Knitting lottery winners use lockdown to help the elderly

Knitting lottery winners use lockdown to help the elderly

A group of knitting lottery winners are using their time in coronavirus lockdown to help people suffering from dementia. The group have turned their attention to knitting twiddlemuffs for the elderly after previously using their skills to knit for premature babies and animals caught up in the Australian bush fires.

And they are appealing for others to put their time in isolation to good use and join them in their campaign.

Grandmother Susan Crossland, 56, from Mirfield, West Yorkshire, did not knit for years after being taught by her grandmother as a child.

But she took it up again as a way to relax and help others after winning £1.2 million on the National Lottery.

She said "I knitted pouches for kangaroos and koalas who were left without mothers in the Australian fires, I knit for neonatal units for local hospitals, little hats, cannula sleeves and octopuses for babies born early, and then I heard about the twiddlemuffs."

Twiddlemuffs are knitted hand muffs with small items, such as buttons, pompoms, textured and shiny objects, attached, which provide comfort and stimulation for patients living with dementia.

Mrs Crossland continued: "I have tried to get a lot of people on board with it. I love knitting so why not put it to good use? Now we're all on lockdown, people are trying to find things to do and my thing is knitting."

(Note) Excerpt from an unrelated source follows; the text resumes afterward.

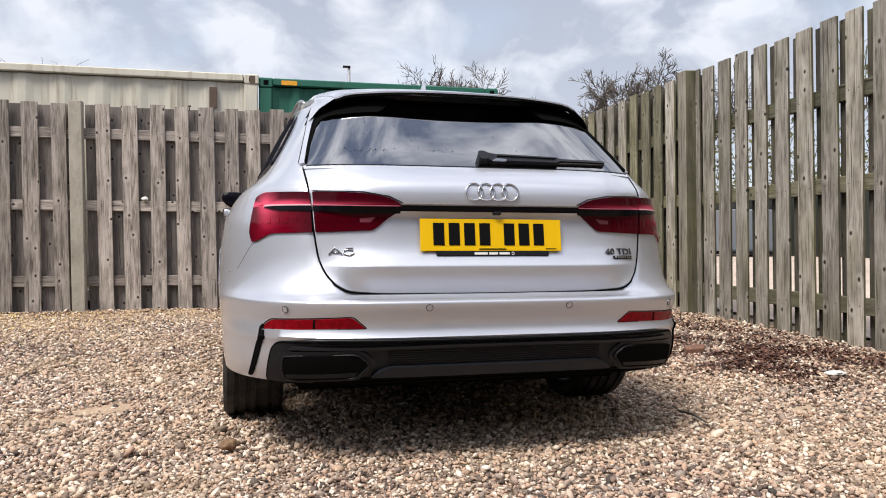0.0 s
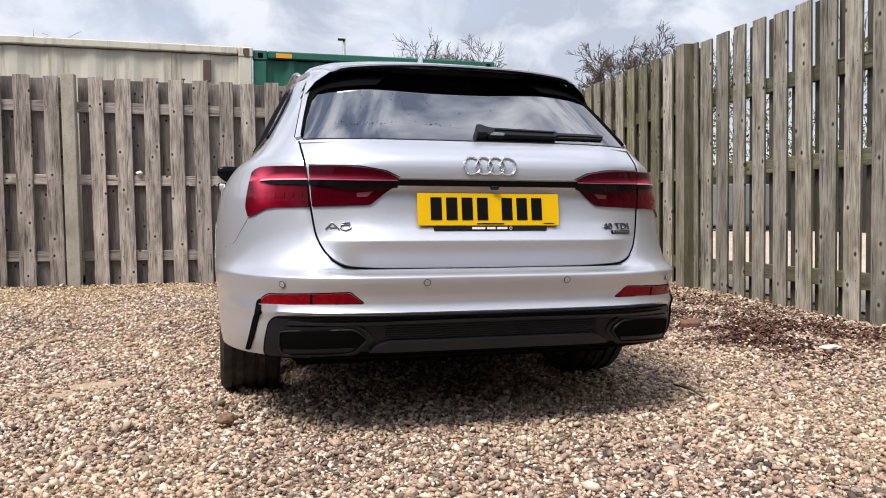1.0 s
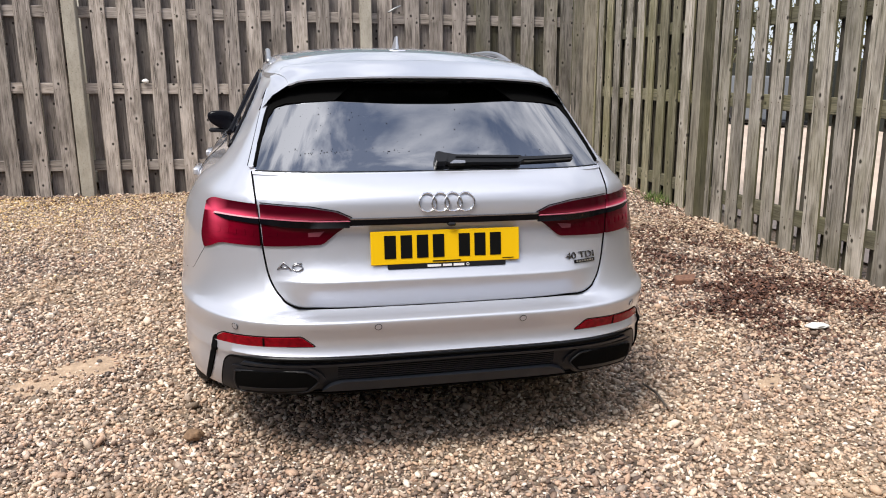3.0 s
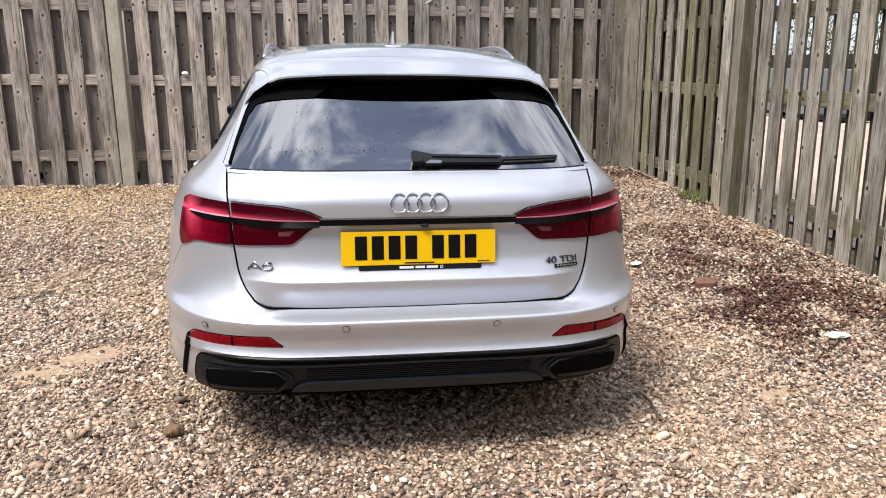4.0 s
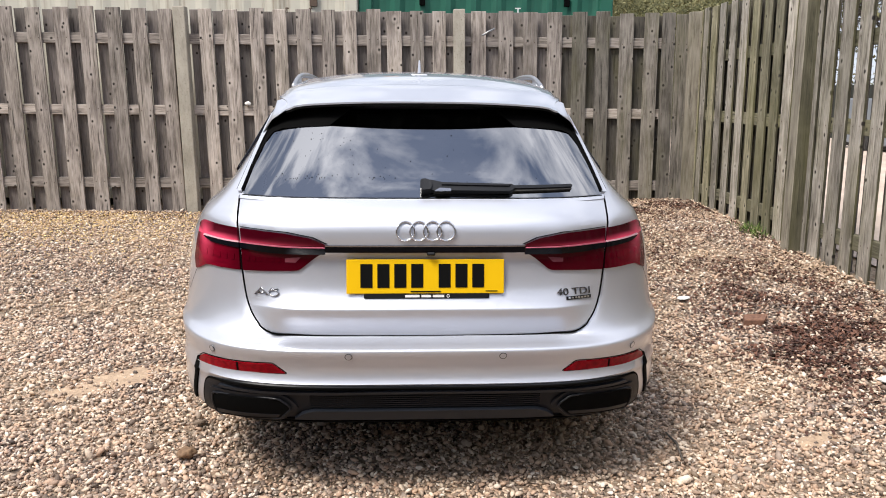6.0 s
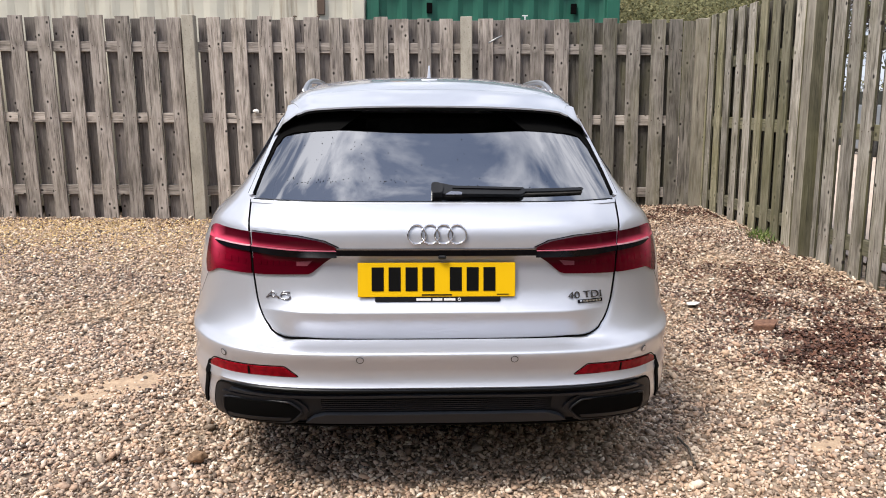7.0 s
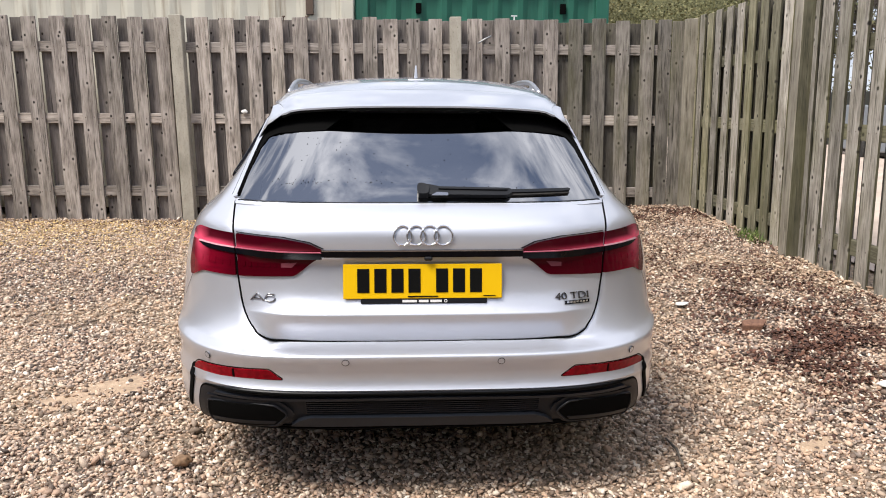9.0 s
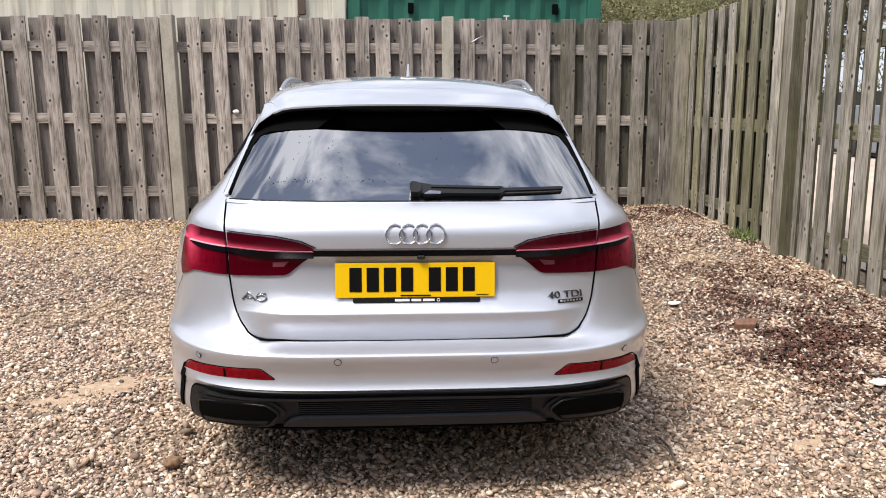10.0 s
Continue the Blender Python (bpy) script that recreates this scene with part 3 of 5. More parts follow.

She added: "I know I'm knitting for somebody who needs it. It's quite nice to think it might only be small but I have started giving something back.

"I just think if you are on lockdown, and you are a knitter, what could be more special than knitting for hospitals that are so desperate for things, especially now.

"Even with coronavirus going on, there's still tiny babies being born and people with dementia, life goes on. They still need it, probably even more now."

Mrs Crossland said she frequently posts appeals on social media for knitters and now has a group of around 15 people - including a number of Lotto winners - who join her in her knitting campaigns.

She said: "I decide to rally the support of fellow National Lottery winners, who I know are keen knitters, to bring some practical help and hopefully a smile to faces following these difficult times."

Cheryl Brudenell, from Stockton on Tees, who won £1 million in 1997, is helping Mrs Crossland knit twiddlemuffs.

She said: "It's so important to use whatever skills we have to help the community right now.

"I have focused a lot of my efforts on knitting for premature babies but I am delighted to now be joining Susan in this latest campaign."

Age Concern has agreed to distribute the items knitted by the lottery winners to hundreds of vulnerable and elderly people when it is safe to do so after lockdown restrictions are lifted.

Suzanne Carr, CEO of Age Concern Lancashire, said: "This is a great example of a small deed that can go a long way.

"These will definitely bring lots of smiles to our dementia customers and particularly their carers at this difficult time."